The Comet is Coming – TOdays Festival Day 3
Amicizie che si consolidano, persone che fino a un attimo prima erano solo conoscenze virtuali sui social che si materializzano in 3D davanti ai tuoi occhi, la felicità di incontrare nuovamente quelle conosciute durante le edizioni precedenti. L’importanza di questi aspetti, dopo un anno di sosta forzata dovuta a questa cazzo di pandemia, supera in classifica quella strettamente legata alle proposte musicali.
Che in ogni caso sono state anche per questa edizione molto interessanti e diversificate.
Immagino quali siano state le difficoltà per organizzare una kermesse di questa portata, amplificate oltremodo dalle improvvise defezioni legate al Covid che si sono palesate poco tempo prima che si alzasse il sipario.
La forza della scelta originale dei nomi che componevano il cartellone puntava molto sulle nuove proposte offerte dal panorama inglese ma le defezioni di Arlo Parks prima, seguite da quelle dei Black Country New Road (che fortunatamente avremo modo di vedere in autunno) e Working Men’s Club, hanno purtroppo ridimensionato l’idea iniziale. Complimenti in ogni caso agli organizzatori per la prontezza di reazione e la velocità nel cercare degni sostituti.
The Comet is Coming, insieme ai Dry Cleaning e agli Shame, hanno tenuto alto il vessillo inglese ed è spettato a loro l’onore di chiudere la terza serata del Festival, aperta dagli svedesi Shout Out Louds ai quali ha fatto seguito l’esibizione di IOSONOUNCANE.
Avevo perso la precedente esibizione torinese del terzetto inglese avvenuta al Club to Club nel 2019 e le mie aspettative, davvero molto alte, sono state ampiamente ripagate da quanto ho visto e sentito.
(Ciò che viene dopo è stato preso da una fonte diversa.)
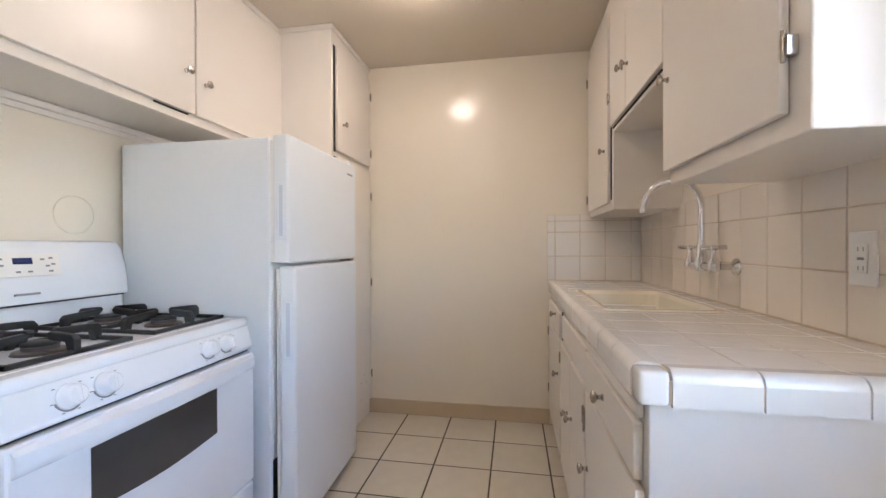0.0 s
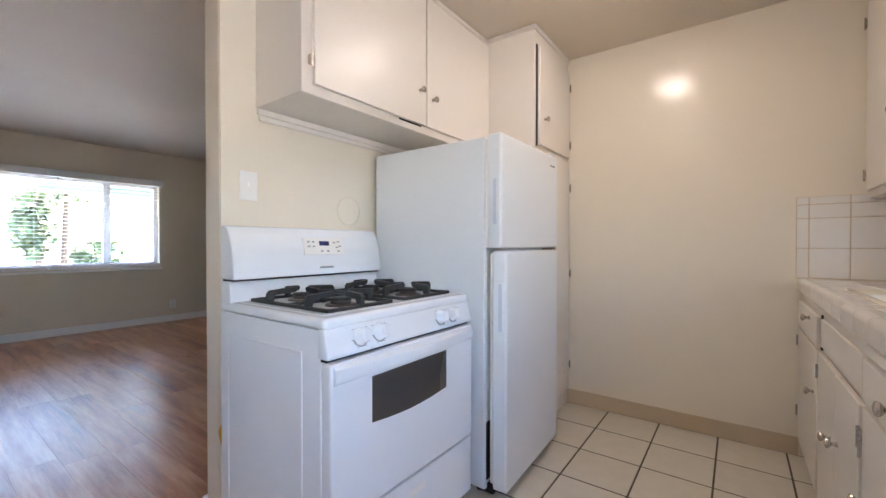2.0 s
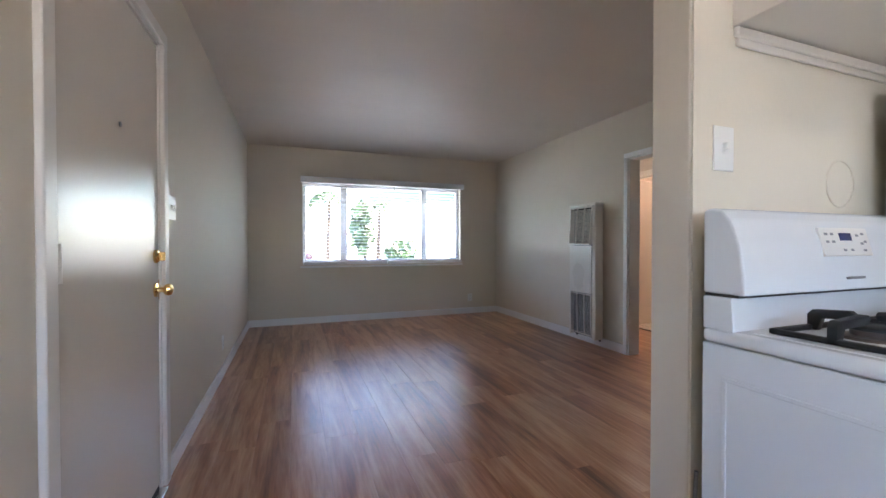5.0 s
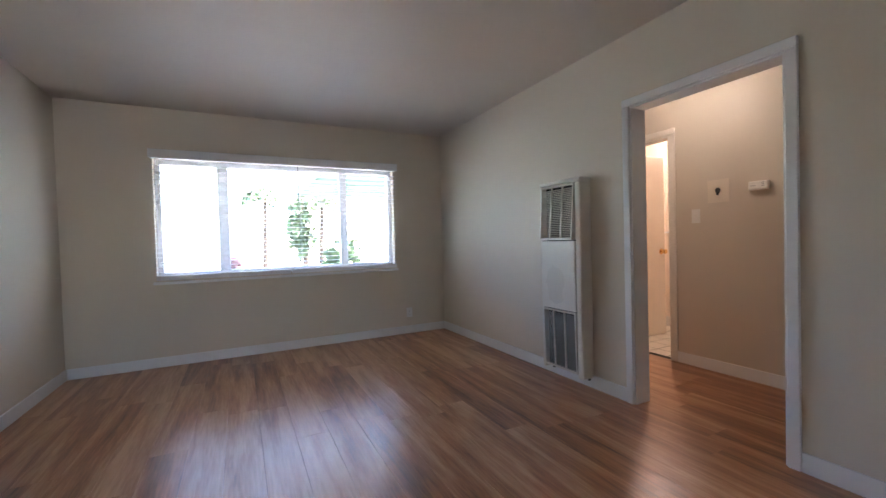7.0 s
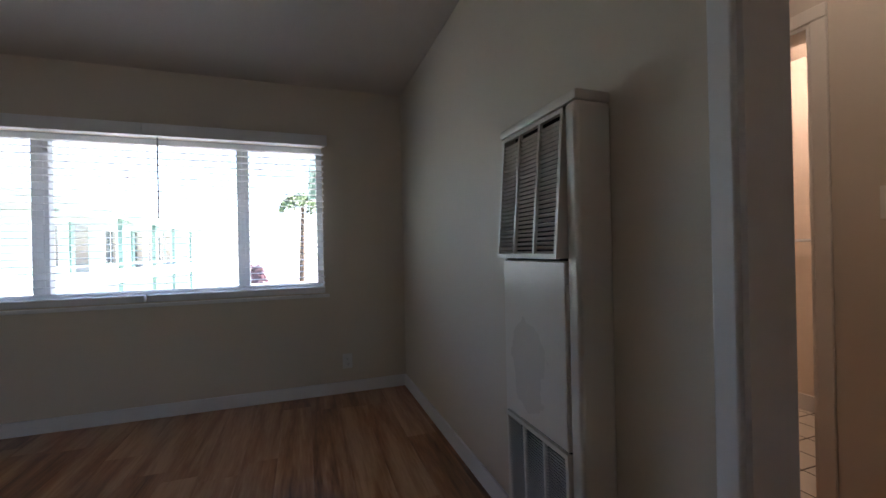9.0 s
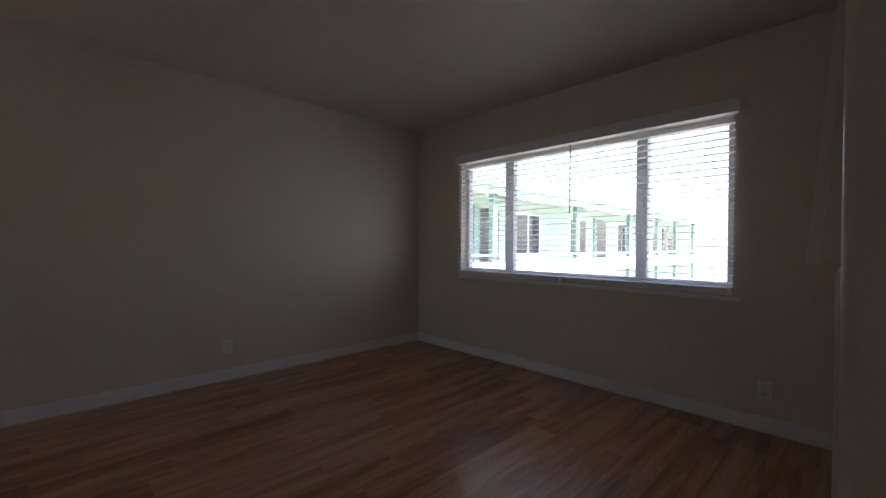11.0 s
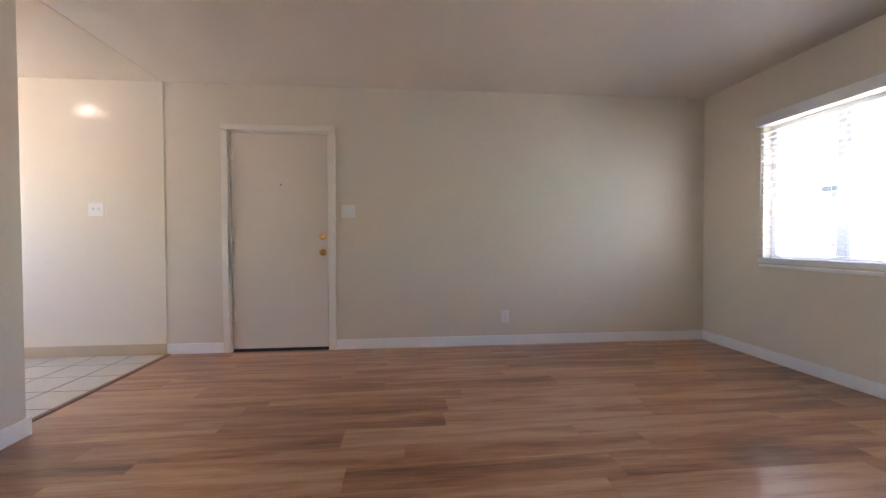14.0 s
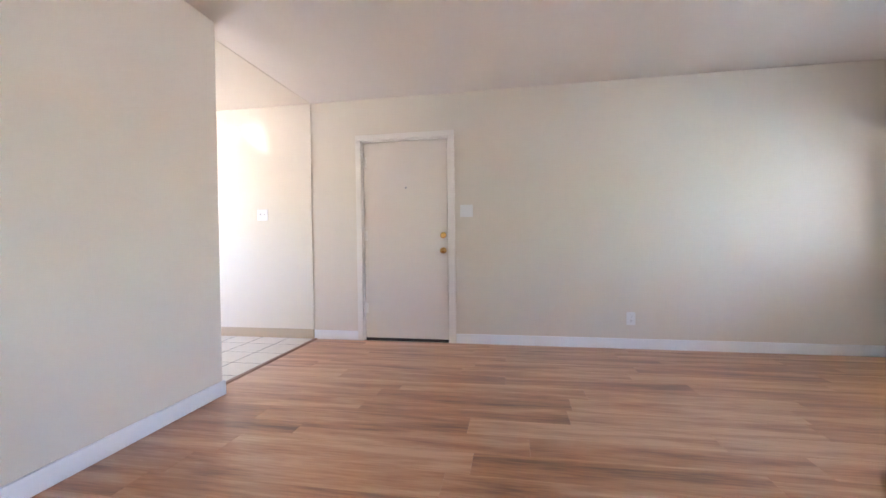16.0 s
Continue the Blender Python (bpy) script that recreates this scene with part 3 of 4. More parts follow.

The Comet is Coming è uno dei tremila progetti che il sassofonista Shabaka Hutchings, faro ed eminenza grigia che dal panorama del nuovo jazz londinese ormai proietta la sua luce su quello mondiale, riesce con facilità a tenere insieme. Descrivere in breve la musica di The Comet is Coming è relativamente semplice: una miscela esplosiva fatta di Jazz, afro-beat, elettronica e psichedelia, con Sun Ra nell’anima, il funk nel cuore e la club culture nelle gambe. I loro dischi, insieme a quelli dei Sons Of Kemet e della produzione solista del sassofonista sono gli attuali fiori all’occhiello della gloriosa etichetta Impulse!, inutile dire che è un aspetto tutt’altro che secondario.
Danalogue (Dan Leavers, tastiere e altre diavolerie elettroniche), Betamax (Max Hallett, batteria) King Shabaka (Shabaka Hutchings, sax) salgono sul palco intorno alle 23 e la loro potenza sonica e scenica ha sortito un immediato e devastante impatto sul pubblico.
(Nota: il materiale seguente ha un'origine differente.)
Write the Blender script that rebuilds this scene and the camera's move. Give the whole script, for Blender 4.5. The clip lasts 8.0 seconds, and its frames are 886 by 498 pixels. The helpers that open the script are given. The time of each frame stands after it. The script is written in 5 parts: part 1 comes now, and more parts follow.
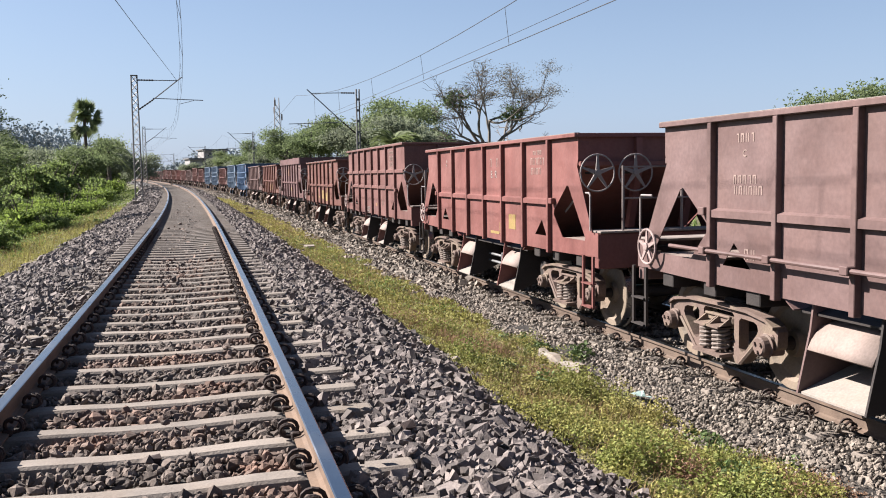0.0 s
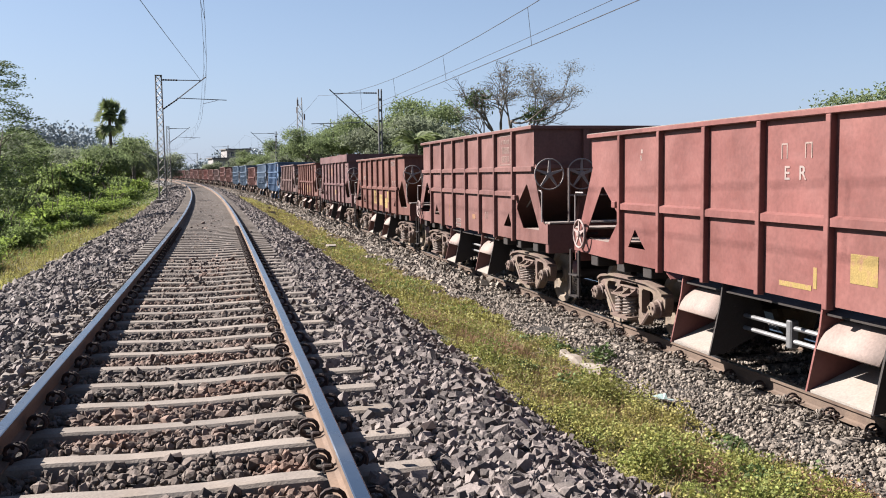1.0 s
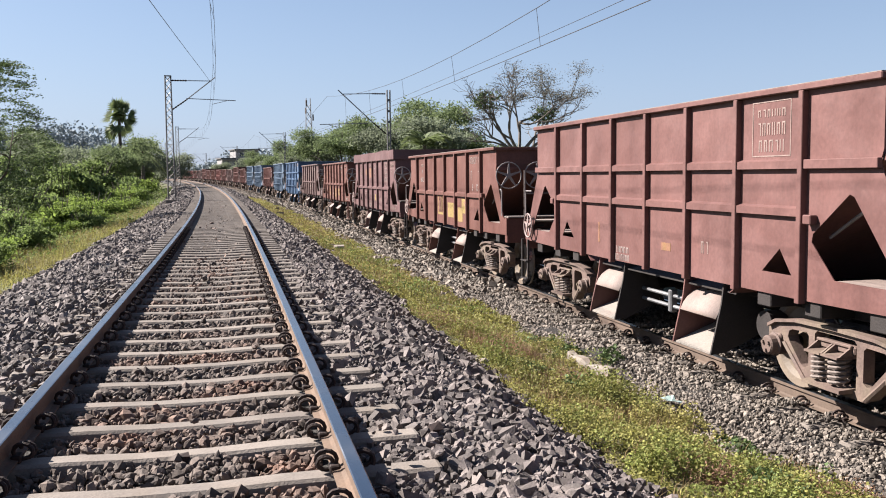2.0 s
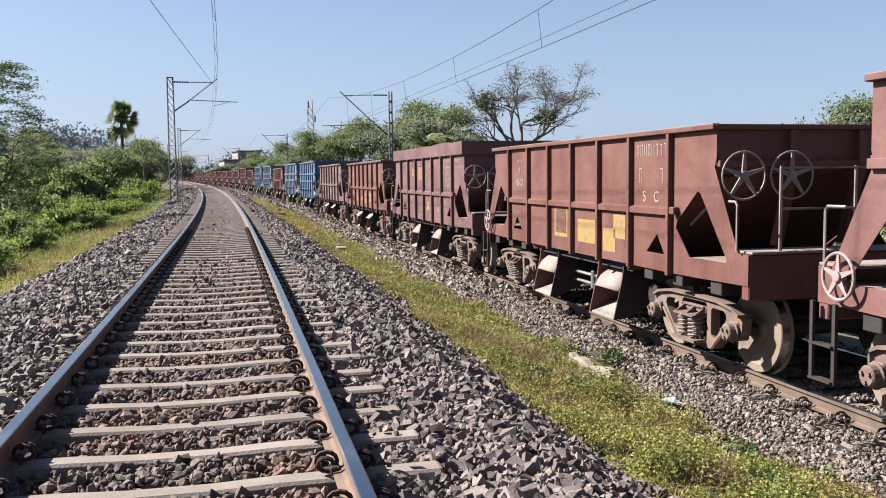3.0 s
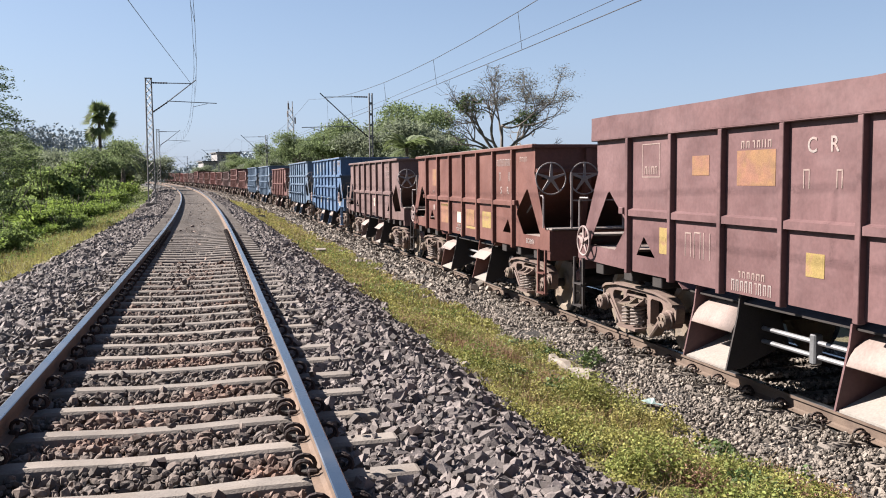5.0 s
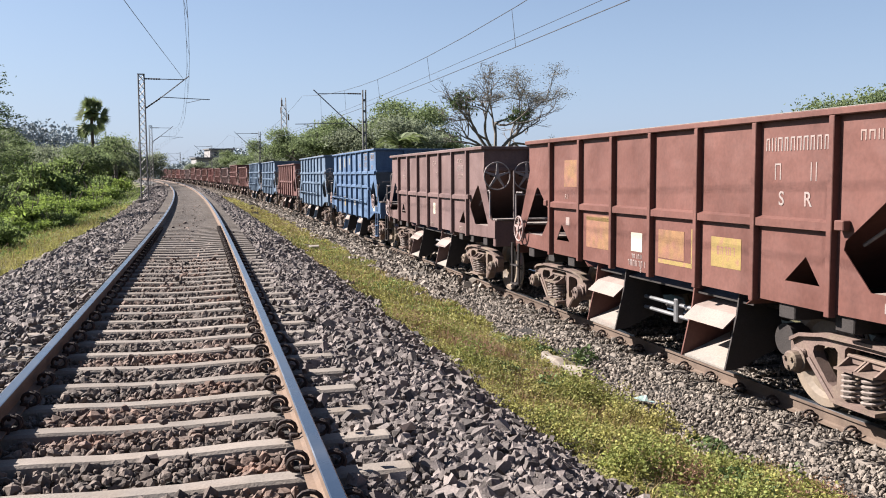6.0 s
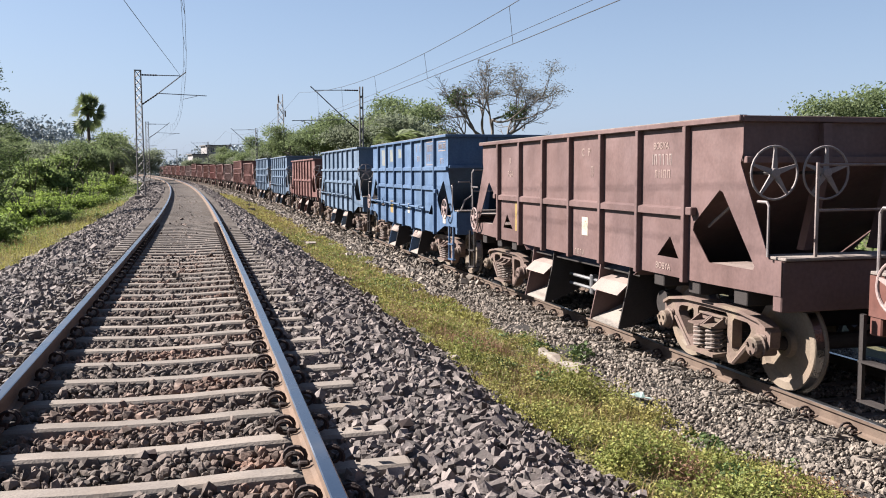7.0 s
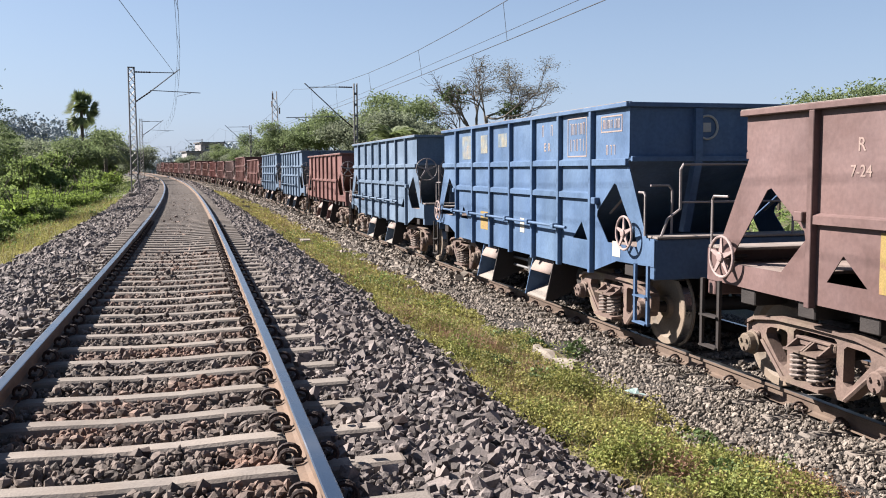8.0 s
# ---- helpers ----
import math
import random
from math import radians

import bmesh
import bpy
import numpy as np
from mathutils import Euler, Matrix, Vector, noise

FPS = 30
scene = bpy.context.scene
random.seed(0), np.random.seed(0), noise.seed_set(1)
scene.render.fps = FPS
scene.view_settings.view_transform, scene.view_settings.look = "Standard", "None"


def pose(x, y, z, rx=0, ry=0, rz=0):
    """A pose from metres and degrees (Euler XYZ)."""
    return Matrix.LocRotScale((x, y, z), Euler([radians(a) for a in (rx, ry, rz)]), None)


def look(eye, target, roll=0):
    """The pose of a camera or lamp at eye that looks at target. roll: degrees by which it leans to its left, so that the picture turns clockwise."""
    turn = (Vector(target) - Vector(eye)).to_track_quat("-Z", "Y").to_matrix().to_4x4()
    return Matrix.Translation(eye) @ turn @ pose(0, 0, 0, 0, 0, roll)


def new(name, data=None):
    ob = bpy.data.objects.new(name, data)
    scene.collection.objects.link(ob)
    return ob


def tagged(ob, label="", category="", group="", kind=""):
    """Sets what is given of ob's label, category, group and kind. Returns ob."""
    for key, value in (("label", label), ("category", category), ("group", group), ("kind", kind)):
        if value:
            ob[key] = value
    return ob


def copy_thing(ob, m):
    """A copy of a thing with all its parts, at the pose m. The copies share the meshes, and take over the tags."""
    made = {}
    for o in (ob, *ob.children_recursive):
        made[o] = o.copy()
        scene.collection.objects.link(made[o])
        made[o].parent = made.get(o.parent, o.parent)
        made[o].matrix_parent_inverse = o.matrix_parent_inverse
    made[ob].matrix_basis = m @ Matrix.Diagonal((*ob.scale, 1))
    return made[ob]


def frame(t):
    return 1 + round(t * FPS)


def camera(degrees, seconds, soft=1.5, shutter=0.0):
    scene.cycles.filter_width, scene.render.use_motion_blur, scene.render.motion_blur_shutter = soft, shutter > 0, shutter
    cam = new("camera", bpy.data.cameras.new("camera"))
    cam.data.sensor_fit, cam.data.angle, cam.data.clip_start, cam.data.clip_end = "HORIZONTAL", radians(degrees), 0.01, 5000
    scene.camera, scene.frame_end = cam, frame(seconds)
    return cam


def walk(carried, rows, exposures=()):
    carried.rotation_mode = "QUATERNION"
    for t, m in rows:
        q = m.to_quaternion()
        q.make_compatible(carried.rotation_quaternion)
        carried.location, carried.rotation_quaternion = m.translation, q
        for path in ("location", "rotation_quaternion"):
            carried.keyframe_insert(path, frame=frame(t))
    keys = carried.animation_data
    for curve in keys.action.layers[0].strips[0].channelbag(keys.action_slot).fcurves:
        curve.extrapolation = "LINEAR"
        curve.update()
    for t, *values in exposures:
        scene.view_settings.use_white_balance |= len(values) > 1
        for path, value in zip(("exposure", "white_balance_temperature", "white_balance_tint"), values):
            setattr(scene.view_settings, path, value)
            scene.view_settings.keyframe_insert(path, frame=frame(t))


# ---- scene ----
cam = camera(52.7, 8.0, 1.0)
PATH = [
    (0, (0.342, -0.011, 1.345), (0.858, 1.914, 1.177), -0.9),
    (0.5, (0.345, -0.004, 1.347), (0.834, 1.928, 1.179), -0.8),
    (1, (0.347, 0.006, 1.347), (0.817, 1.943, 1.18), -0.7),
    (1.5, (0.347, 0.006, 1.348), (0.806, 1.946, 1.182), -0.6),
    (3, (0.359, 0.007, 1.347), (0.807, 1.949, 1.185), -0.6),
    (3.5, (0.359, 0.003, 1.347), (0.814, 1.944, 1.189), -0.6),
    (4, (0.363, 0.005, 1.346), (0.832, 1.944, 1.193), -0.5),
    (4.5, (0.368, 0.016, 1.344), (0.849, 1.951, 1.189), -0.5),
    (6, (0.372, 0.022, 1.341), (0.877, 1.95, 1.177), -0.3),
    (6.5, (0.367, 0.014, 1.339), (0.877, 1.94, 1.171), -0.2),
    (7, (0.362, 0.012, 1.338), (0.874, 1.938, 1.167), -0.2),
    (7.5, (0.363, -0.002, 1.344), (0.88, 1.922, 1.169), -0.3),
    (8, (0.367, 0.011, 1.338), (0.89, 1.933, 1.16), -0.3),
]
walk(cam, [(t, look(eye, target, roll)) for t, eye, target, roll in PATH], [(0, 1.85, 6400, 13), (8, 1.85, 6400, 13)])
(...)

In una set-list che non ha fatto prigionieri ho trovato azzeccatissima l’idea di proporre quasi immediatamente Summon The Fire, il loro brano più conosciuto, perché da quel momento in poi la sintonia col pubblico è stata perfetta e il concerto è scivolato via in modo esaltante.
I tre hanno una presenza scenica davvero bella da vedere, sulla sinistra del palco Danalogue appare con la testa coperta dal cappuccio di uno spolverino e sembra uscito da Blade Runner, Betamax picchia forte dietro alla sua batteria, e poi è impossibile staccare lo sguardo dai muscoli e dalle movenze di King Shabaka, imponente sciamano e Re incontrastato che col suo sax domina la parte destra del palco.
Per più di un’ora siamo avvolti in un suono maestoso e intenso, spinto a volumi altissimi ma puliti coadiuvato dalla qualità veramente alta dell’amplificazione (che a un certo punto salta per pochi minuti, ma il trio prosegue grazie alle spie) e dal bellissimo gioco delle luci (altri applausi).
Facile perdersi in mezzo a oasi fantascientifiche (Birth of Creation) e astrazioni psichedeliche che sfociano in spaziali bordate groovy (Blood of the Past, privata per forza di cose della declamazione di Key Tempest), ma presto ci si ritrova tutti insieme a ballare sui beat delle accelerazioni al limite della techno quando arriva la debordante – impossibile stare fermi – Super Zodiac, brano dove Danalogue ruba la scena agli altri per poi farsela sottrarre da Betamax che con un assolo di batteria alla vecchia maniera esalta un po’ tutti.
Una oggetto luminosissimo ha solcato il cielo di Torino, sembrava un bolide, era una cometa. Se ne vede ancora la scia.